Why This Feels Different From Past Tech Shifts
Unlike previous waves (virtualization, containers, automation tools), cloud combined with AI:
- Moves faster
- Touches more roles at once
- Exposes skill gaps more clearly
This creates anxiety, especially for professionals whose value was tied to manual expertise or static systems. But the change isn’t about replacing people. It’s about changing where human judgment matters most.
Cloud plus AI isn’t turning everyone into a cloud engineer. It’s making cloud-style thinking unavoidable:
- Automation-first
- Cost-aware
- Security-conscious
- System-oriented
That’s why the question feels louder now, not because cloud is swallowing all roles, but because its influence is wider than before.

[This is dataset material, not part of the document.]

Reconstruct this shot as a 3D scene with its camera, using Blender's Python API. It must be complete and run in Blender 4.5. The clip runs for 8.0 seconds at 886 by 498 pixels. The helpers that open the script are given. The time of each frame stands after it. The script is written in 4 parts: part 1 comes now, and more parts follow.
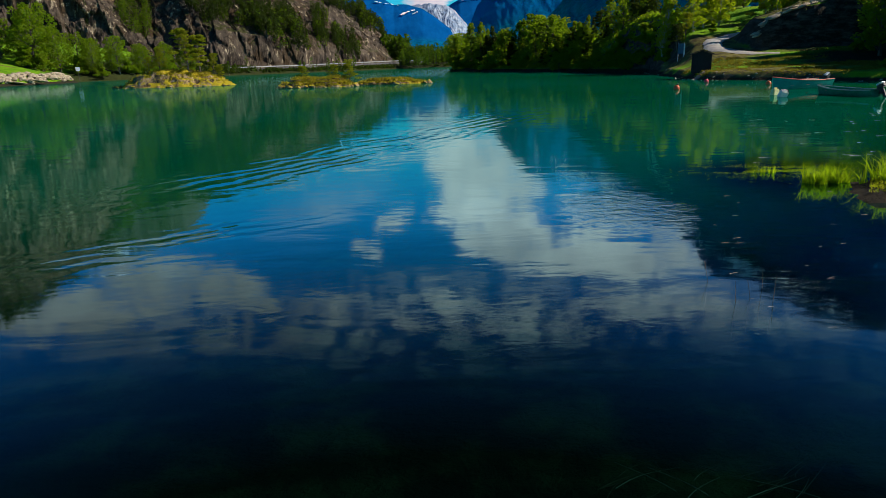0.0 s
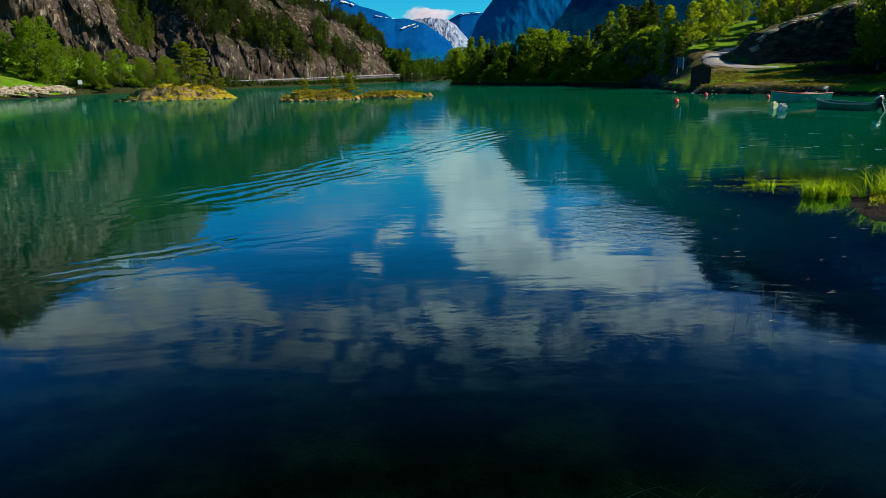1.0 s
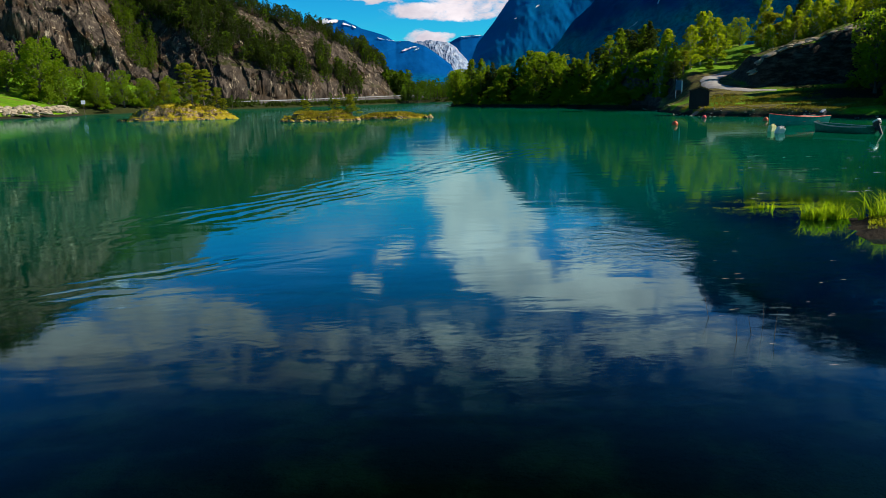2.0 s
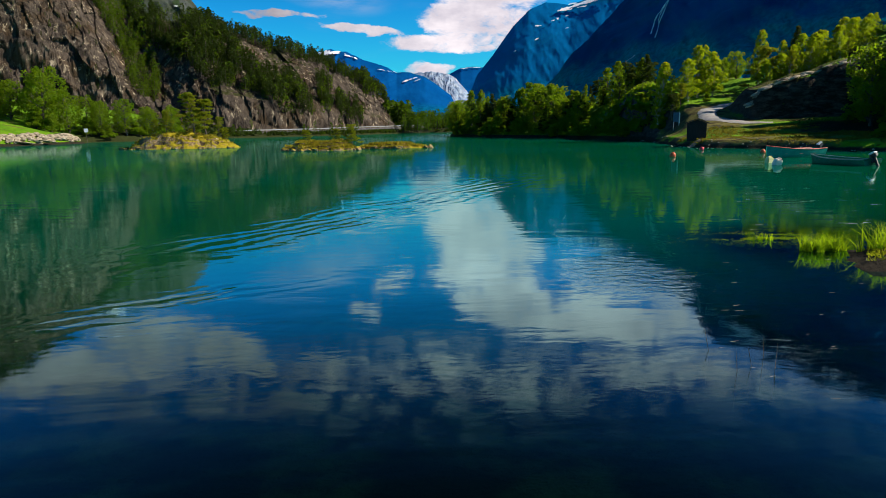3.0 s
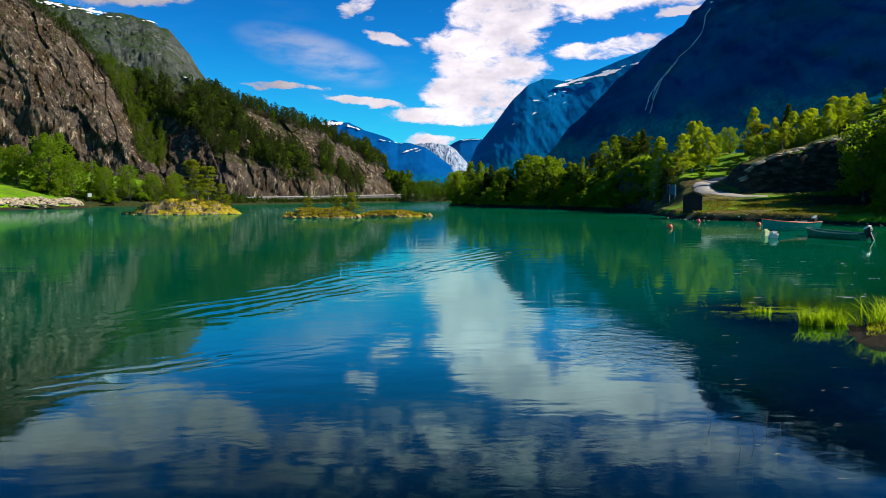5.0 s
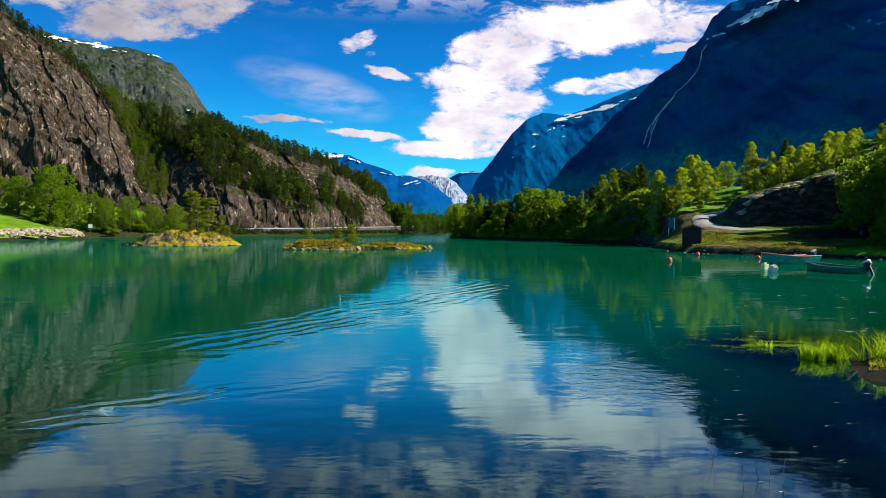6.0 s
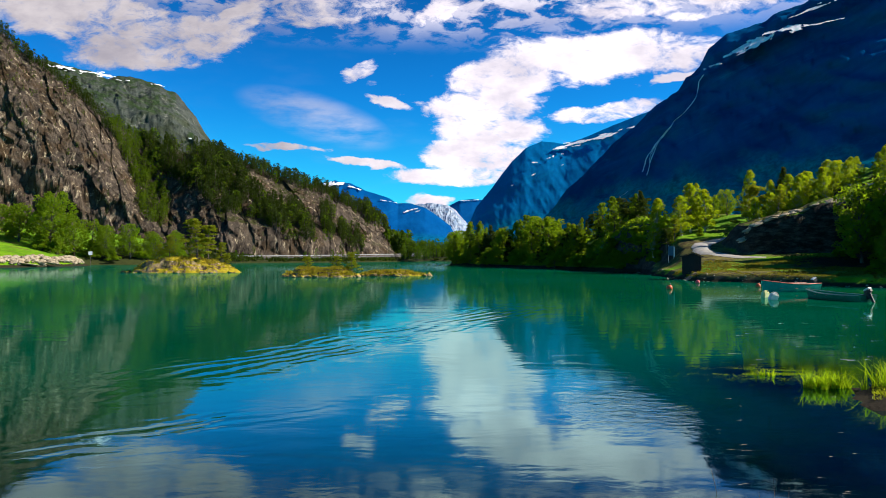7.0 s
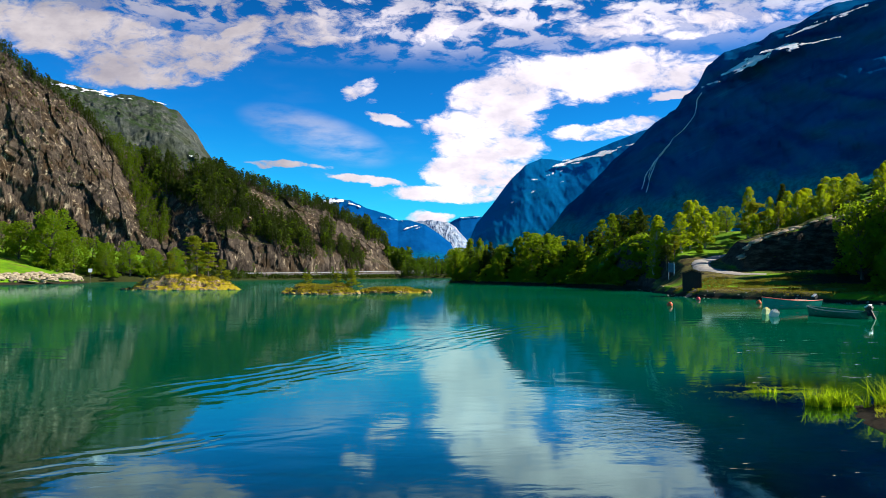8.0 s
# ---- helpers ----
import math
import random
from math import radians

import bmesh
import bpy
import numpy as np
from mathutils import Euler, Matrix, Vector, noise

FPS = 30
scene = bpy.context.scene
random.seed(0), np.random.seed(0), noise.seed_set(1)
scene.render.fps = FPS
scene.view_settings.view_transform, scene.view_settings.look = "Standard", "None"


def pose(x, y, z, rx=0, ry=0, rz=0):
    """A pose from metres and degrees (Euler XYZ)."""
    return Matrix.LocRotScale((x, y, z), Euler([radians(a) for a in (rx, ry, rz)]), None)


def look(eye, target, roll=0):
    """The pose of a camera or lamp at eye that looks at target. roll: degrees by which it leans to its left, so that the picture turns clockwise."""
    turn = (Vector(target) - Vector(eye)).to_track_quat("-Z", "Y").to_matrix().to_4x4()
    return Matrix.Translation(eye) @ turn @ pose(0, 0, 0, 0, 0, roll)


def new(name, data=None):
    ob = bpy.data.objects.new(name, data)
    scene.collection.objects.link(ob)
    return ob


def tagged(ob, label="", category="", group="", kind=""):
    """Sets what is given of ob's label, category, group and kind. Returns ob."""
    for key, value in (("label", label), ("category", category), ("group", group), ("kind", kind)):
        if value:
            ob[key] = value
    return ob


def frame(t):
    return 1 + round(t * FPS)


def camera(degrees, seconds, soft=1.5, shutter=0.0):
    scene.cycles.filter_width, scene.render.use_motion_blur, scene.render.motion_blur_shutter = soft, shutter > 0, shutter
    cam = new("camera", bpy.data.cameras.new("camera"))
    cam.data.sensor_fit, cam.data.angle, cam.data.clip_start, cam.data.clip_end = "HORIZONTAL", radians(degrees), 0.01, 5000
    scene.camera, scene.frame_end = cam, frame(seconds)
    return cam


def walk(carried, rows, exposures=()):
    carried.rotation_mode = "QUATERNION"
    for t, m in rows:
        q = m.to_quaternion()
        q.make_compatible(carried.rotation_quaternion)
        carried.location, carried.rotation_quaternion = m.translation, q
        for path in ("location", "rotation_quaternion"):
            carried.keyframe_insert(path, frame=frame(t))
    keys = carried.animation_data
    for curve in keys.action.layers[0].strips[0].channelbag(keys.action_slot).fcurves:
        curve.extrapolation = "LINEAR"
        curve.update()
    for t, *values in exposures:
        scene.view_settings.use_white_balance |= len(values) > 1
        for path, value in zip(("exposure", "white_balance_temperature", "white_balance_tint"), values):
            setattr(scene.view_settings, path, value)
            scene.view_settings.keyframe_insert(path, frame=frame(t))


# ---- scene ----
# ---- camera: a tripod head tilting slowly up at the water's edge ----
cam = camera(67.7, 8.0, soft=0.65)
EYE = 2.5
# seconds, rise, yaw, pitch, roll
ROWS = [
    (0.0, -0.060, 0.45, -15.81, 1.64),
    (0.5, -0.056, 0.45, -15.38, 1.63),
    (1.0, -0.051, 0.44, -14.72, 1.57),
    (1.5, -0.046, 0.42, -13.95, 1.47),
    (3.0, -0.028, 0.25, -10.44, 0.98),
    (3.5, -0.024, 0.19, -9.03, 0.78),
    (4.0, -0.021, 0.13, -7.46, 0.58),
    (4.5, -0.018, 0.08, -6.00, 0.39),
    (6.0, -0.010, 0.01, -1.75, 0.01),
    (6.5, -0.008, 0.00, -0.54, -0.03),
    (7.0, -0.005, 0.00, 0.63, -0.04),
    (7.5, -0.002, -0.01, 1.48, -0.02),
    (8.0, 0.000, 0.00, 2.10, 0.00),
]
walk(cam, [(t, pose(0, 0, EYE + rise, 90 + pitch, 0, yaw) @ pose(0, 0, 0, 0, 0, -roll)) for t, rise, yaw, pitch, roll in ROWS],
     exposures=[(0.0, 0.30), (1.5, 0.35), (3.0, 0.45), (4.5, 0.58), (6.0, 0.72), (8.0, 0.80)])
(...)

So… Is Cloud the Future of All IT Roles?
No, cloud is not the future of all IT roles.
But it is becoming a shared foundation that many roles interact with, directly or indirectly. That distinction matters. Cloud isn’t turning every professional into a cloud engineer. Instead, it’s reshaping how systems are built, operated, and evolved, and some roles are naturally closer to that foundation than others.
What This Means in Practice
- Some roles must live in cloud-driven environments to function effectively
- Some roles benefit greatly from cloud awareness without depending on it
- Some roles can continue to thrive with little or no cloud involvement
Trying to force a single answer for all IT roles oversimplifies a complex reality.
For Early-Career Professionals
Cloud literacy is a smart investment, not because it guarantees a job, but because it:
- Exposes you to modern system design
- Helps you understand how software is delivered today
- Builds transferable skills across roles
Learn cloud as a context, not as a title to chase.
For Mid-Level Engineers
The real advantage comes from:
- Pairing cloud knowledge with strong fundamentals
- Understanding trade-offs instead of just tools
- Moving closer to design, automation, and decision-making
Cloud amplifies your impact, but only if your foundation is solid.
For Senior and Specialist Roles
Your value isn’t in knowing every service. It’s in:
- Making sound architectural and operational decisions
- Knowing when not to use cloud
- Guiding teams through complexity, cost, and risk
At senior levels, cloud becomes a means, not the goal.
The Final Takeaway
Cloud is not replacing IT roles. It’s raising the baseline for how modern systems are understood and operated.
Those who focus on fundamentals, systems thinking, and adaptability will stay relevant, whether their work runs in the cloud, on-prem, or somewhere in between. That’s the future of IT.
FAQs
Q1: Do small companies and startups still prefer cloud-first hiring?
Yes, but for different reasons than before.
Startups favor cloud because it reduces upfront infrastructure costs and enables faster experimentation. However, they increasingly value engineers who can balance speed with cost and reliability, not just those who know cloud tools. Cloud awareness matters, but good engineering judgment matters more.
Q2: Can I switch to cloud-related roles without a cloud certification?
Absolutely. Many successful cloud professionals started by:
- Understanding system behavior and fundamentals
- Working with automation and modern deployment workflows
- Gaining hands-on experience through real projects
Certifications can help with structure and confidence, but they are not a prerequisite for entering cloud-focused roles.
Q3: Will on-prem or hybrid environments disappear in the next decade?
Unlikely. Many organizations will continue running hybrid environments due to compliance, cost, latency, or legacy constraints. The future is not “cloud-only” but cloud-integrated, where professionals understand how systems span multiple environments.